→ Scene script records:
□ □ □ □ □

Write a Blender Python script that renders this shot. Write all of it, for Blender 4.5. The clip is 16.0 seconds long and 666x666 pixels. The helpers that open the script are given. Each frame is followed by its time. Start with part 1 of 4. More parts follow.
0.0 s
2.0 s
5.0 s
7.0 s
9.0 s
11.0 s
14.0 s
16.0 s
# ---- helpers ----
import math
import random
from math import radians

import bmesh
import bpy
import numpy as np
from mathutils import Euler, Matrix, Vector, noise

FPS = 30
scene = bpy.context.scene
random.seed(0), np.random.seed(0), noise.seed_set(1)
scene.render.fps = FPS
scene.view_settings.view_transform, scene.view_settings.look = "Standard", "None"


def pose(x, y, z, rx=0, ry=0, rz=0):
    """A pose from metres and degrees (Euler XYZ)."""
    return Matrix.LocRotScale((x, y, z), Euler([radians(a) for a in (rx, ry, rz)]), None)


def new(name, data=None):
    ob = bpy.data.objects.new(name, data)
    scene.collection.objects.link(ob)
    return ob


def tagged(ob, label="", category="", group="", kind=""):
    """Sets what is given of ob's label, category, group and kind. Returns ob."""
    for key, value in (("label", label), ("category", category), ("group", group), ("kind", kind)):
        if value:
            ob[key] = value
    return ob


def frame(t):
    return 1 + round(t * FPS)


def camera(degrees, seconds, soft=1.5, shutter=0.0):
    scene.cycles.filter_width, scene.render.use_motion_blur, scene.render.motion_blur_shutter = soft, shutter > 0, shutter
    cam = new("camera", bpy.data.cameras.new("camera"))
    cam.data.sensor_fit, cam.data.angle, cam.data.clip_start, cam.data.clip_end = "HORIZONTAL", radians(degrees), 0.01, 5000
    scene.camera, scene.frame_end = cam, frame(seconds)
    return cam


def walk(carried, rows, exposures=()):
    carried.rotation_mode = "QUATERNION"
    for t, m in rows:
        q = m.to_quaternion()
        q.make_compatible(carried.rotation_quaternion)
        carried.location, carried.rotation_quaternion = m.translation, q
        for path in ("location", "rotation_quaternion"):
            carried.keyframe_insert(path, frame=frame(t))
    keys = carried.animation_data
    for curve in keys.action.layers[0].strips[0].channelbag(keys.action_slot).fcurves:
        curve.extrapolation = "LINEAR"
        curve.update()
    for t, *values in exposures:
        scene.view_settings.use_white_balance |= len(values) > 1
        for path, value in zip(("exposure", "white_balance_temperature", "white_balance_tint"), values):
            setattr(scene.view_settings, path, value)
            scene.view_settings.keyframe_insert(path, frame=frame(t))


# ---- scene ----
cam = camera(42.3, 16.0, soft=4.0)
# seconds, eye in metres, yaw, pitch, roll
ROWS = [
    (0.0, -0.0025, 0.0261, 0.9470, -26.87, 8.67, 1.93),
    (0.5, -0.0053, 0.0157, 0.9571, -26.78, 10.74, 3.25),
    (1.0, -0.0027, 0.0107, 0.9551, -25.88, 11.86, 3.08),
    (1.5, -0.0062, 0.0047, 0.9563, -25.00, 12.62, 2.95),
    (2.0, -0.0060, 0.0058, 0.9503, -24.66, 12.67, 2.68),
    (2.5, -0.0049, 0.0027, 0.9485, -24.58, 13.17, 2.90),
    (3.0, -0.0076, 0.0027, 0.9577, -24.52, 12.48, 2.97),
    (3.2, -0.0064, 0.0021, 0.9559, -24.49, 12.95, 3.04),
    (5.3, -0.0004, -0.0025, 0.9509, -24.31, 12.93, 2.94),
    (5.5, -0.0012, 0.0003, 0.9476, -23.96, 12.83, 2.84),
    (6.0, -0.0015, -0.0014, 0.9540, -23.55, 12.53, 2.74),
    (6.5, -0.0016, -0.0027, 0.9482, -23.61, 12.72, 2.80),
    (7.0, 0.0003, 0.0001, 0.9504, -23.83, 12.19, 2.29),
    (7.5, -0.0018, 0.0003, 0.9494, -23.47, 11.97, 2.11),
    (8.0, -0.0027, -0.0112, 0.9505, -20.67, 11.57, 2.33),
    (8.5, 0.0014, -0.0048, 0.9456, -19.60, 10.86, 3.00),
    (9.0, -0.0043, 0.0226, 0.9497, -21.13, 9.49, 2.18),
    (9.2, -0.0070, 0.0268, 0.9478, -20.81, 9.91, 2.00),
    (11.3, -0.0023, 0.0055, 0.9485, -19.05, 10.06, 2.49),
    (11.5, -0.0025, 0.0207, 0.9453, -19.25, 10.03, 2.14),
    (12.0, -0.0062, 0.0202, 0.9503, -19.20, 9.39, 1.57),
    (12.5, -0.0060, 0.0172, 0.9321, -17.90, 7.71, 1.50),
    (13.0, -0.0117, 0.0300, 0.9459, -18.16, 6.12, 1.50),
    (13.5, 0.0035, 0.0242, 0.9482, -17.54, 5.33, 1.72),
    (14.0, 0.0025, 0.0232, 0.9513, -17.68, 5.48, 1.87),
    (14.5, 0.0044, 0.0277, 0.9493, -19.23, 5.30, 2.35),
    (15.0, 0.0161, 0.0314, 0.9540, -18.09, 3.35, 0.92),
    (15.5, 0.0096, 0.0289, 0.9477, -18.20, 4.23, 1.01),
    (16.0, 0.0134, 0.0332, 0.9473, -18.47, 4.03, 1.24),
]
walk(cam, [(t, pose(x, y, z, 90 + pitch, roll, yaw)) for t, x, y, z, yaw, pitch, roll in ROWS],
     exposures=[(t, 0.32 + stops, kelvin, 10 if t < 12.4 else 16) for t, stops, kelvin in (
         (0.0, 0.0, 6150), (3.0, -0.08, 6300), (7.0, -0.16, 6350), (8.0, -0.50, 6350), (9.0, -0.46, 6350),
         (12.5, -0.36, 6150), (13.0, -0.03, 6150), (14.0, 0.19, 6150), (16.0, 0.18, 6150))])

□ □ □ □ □

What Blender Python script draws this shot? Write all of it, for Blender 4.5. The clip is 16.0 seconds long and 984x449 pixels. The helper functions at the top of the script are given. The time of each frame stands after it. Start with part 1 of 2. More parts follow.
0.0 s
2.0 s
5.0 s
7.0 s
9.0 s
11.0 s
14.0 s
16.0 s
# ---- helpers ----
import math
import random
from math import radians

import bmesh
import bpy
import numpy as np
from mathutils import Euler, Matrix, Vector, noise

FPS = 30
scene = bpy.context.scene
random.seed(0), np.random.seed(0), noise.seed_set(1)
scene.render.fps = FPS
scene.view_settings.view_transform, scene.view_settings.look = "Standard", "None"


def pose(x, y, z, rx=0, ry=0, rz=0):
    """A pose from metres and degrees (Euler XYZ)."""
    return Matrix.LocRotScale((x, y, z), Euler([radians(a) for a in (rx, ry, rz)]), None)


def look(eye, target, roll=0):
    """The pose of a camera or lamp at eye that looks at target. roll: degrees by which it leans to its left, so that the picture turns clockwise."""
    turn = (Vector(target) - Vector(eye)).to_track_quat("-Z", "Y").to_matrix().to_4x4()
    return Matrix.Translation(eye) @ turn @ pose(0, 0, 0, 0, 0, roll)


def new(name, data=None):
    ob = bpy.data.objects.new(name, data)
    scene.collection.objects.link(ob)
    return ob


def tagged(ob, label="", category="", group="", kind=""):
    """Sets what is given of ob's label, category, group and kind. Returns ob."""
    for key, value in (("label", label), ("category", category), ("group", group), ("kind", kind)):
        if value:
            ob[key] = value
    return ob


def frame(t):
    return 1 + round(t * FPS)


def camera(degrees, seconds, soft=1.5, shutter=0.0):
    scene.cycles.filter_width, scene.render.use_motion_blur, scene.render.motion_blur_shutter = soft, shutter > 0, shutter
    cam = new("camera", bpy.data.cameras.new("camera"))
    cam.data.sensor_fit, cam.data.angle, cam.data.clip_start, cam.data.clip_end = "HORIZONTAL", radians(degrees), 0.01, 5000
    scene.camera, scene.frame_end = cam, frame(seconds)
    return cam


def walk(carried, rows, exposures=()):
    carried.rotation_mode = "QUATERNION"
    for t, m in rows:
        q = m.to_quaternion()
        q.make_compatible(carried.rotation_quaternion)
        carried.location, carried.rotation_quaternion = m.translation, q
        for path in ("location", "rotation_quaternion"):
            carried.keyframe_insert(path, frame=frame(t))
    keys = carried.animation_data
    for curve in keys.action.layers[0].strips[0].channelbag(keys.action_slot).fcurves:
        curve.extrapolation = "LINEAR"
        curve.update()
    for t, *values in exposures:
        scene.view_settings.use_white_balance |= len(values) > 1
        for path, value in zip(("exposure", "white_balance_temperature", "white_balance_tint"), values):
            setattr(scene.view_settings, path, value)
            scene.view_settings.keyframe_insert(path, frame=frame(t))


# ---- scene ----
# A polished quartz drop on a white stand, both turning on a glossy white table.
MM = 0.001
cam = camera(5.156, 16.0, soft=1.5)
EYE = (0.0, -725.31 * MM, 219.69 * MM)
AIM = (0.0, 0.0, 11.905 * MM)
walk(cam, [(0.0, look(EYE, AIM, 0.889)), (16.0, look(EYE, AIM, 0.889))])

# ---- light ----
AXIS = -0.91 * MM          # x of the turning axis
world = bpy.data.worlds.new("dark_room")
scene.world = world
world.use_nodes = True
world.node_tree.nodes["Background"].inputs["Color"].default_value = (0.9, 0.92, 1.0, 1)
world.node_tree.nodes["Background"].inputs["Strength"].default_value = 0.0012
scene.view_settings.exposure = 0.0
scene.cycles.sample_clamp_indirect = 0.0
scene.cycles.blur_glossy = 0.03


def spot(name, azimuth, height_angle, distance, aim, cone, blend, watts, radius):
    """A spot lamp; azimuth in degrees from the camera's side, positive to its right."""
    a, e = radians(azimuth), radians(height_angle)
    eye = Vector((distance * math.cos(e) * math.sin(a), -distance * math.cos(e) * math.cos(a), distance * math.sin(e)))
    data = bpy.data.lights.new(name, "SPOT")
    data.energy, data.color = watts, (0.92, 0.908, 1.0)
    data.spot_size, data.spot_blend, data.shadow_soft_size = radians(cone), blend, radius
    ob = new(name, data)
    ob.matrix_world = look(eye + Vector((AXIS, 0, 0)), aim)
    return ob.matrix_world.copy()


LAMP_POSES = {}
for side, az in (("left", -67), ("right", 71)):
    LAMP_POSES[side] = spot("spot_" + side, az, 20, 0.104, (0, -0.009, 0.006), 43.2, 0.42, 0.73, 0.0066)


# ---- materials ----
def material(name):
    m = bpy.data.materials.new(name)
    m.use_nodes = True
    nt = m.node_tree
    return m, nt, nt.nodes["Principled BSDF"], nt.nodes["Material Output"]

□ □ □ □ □

→ WHAT TO DO:
Pull out all lines containing "roll".

→ TASK RESPONSE:
# seconds, eye in metres, yaw, pitch, roll
walk(cam, [(t, pose(x, y, z, 90 + pitch, roll, yaw)) for t, x, y, z, yaw, pitch, roll in ROWS],
def look(eye, target, roll=0):
    """The pose of a camera or lamp at eye that looks at target. roll: degrees by which it leans to its left, so that the picture turns clockwise."""
    return Matrix.Translation(eye) @ turn @ pose(0, 0, 0, 0, 0, roll)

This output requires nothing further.